Your instructions:
Reproduce all the material exactly, minus any pictures it holds.

══ Source excerpt

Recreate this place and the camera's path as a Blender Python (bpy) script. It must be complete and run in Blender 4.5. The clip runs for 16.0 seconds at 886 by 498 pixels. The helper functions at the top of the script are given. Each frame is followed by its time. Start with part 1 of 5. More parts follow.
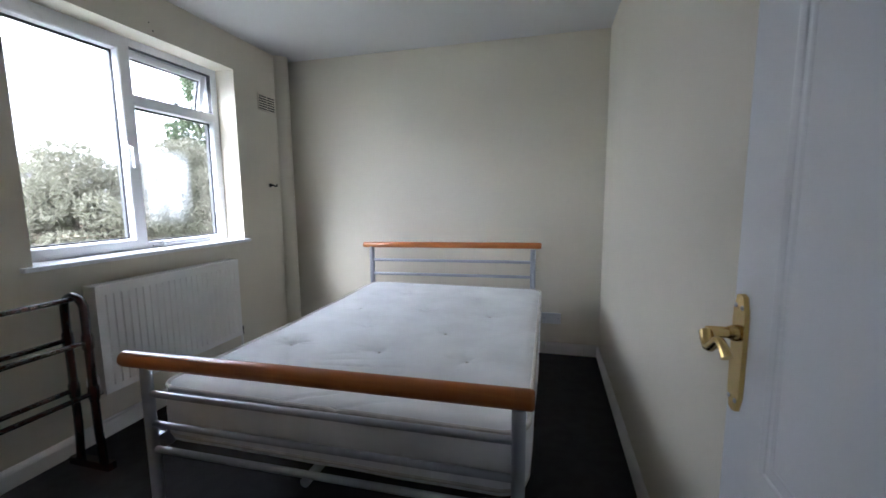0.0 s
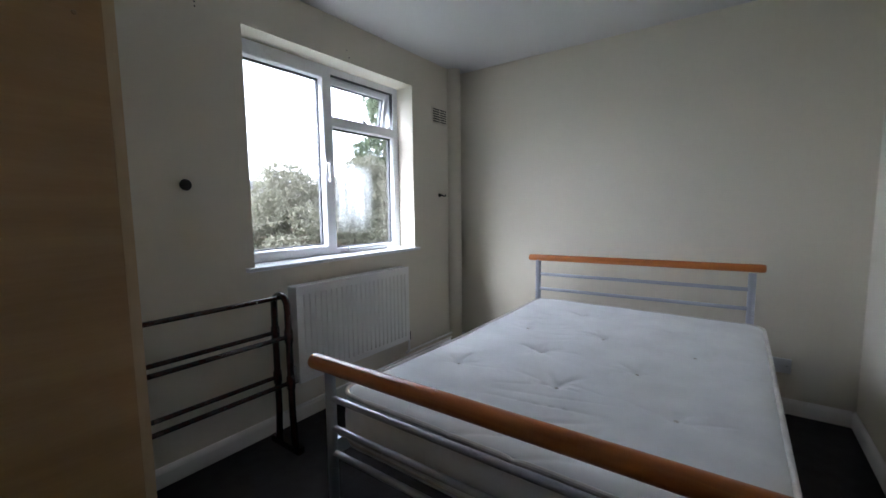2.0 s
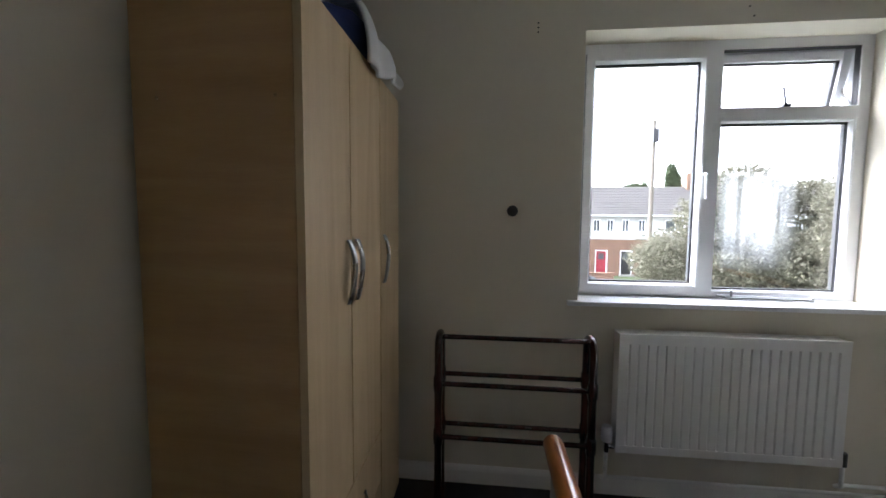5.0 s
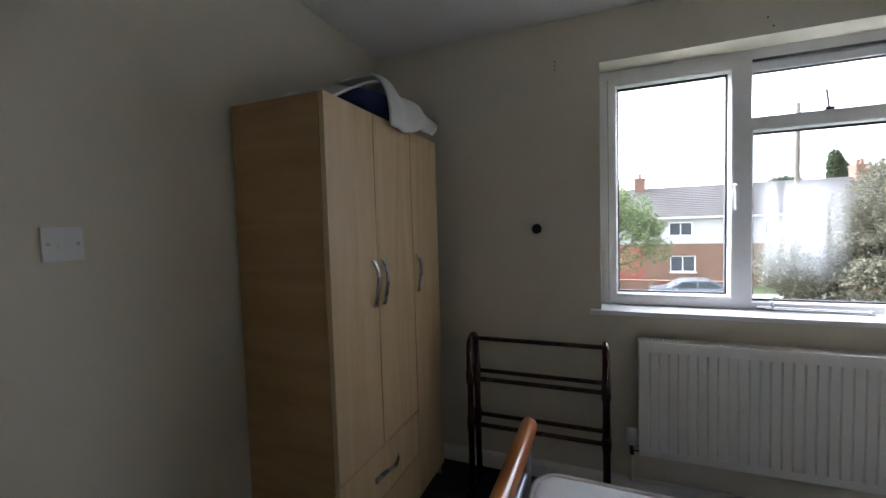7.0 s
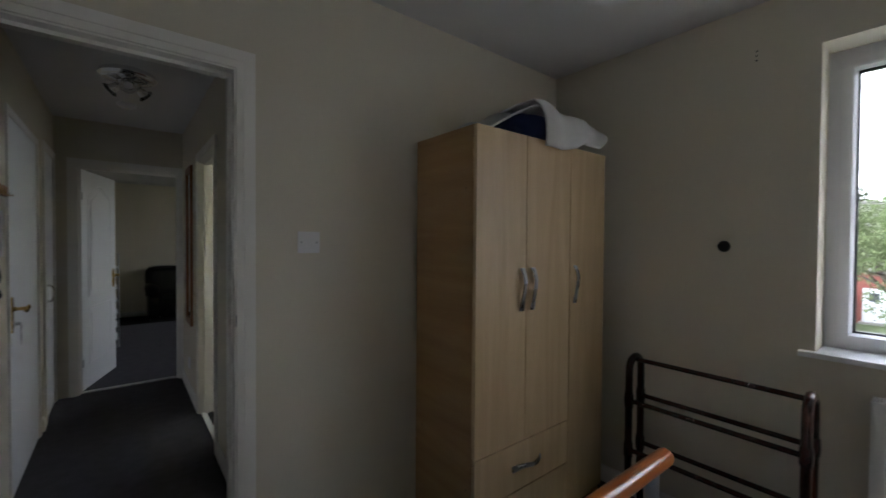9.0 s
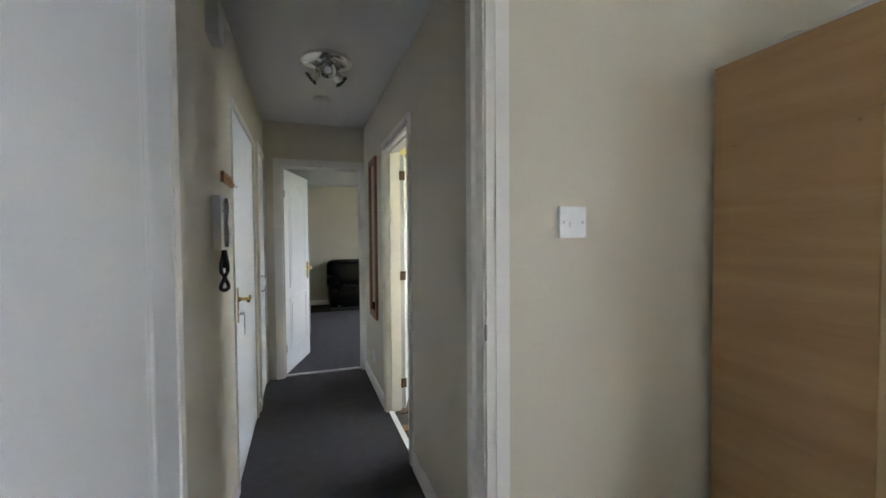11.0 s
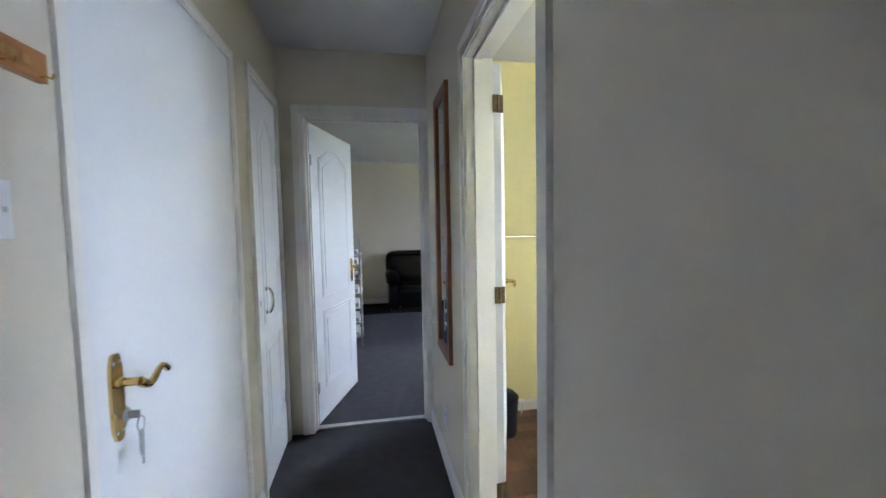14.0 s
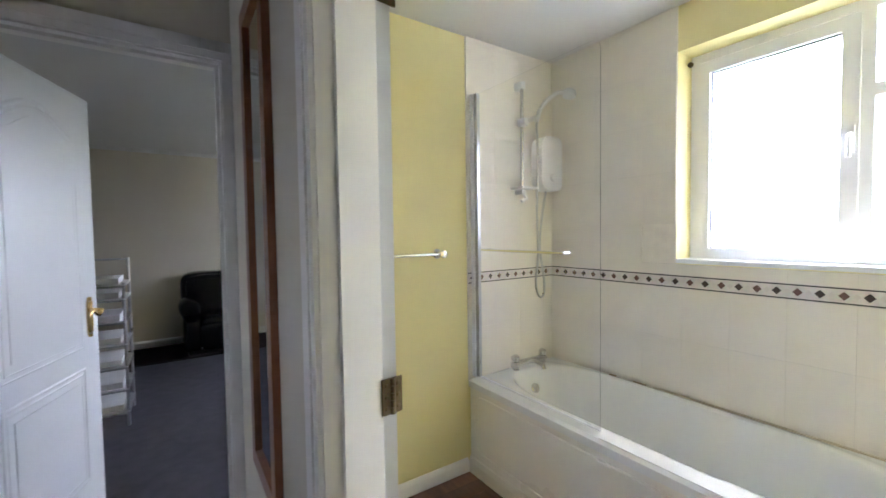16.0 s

════

Written response:
Recreate this place and the camera's path as a Blender Python (bpy) script. It must be complete and run in Blender 4.5. The clip runs for 16.0 seconds at 886 by 498 pixels. The helper functions at the top of the script are given. Each frame is followed by its time. Start with part 1 of 5. More parts follow.
0.0 s
2.0 s
5.0 s
7.0 s
9.0 s
11.0 s
14.0 s
16.0 s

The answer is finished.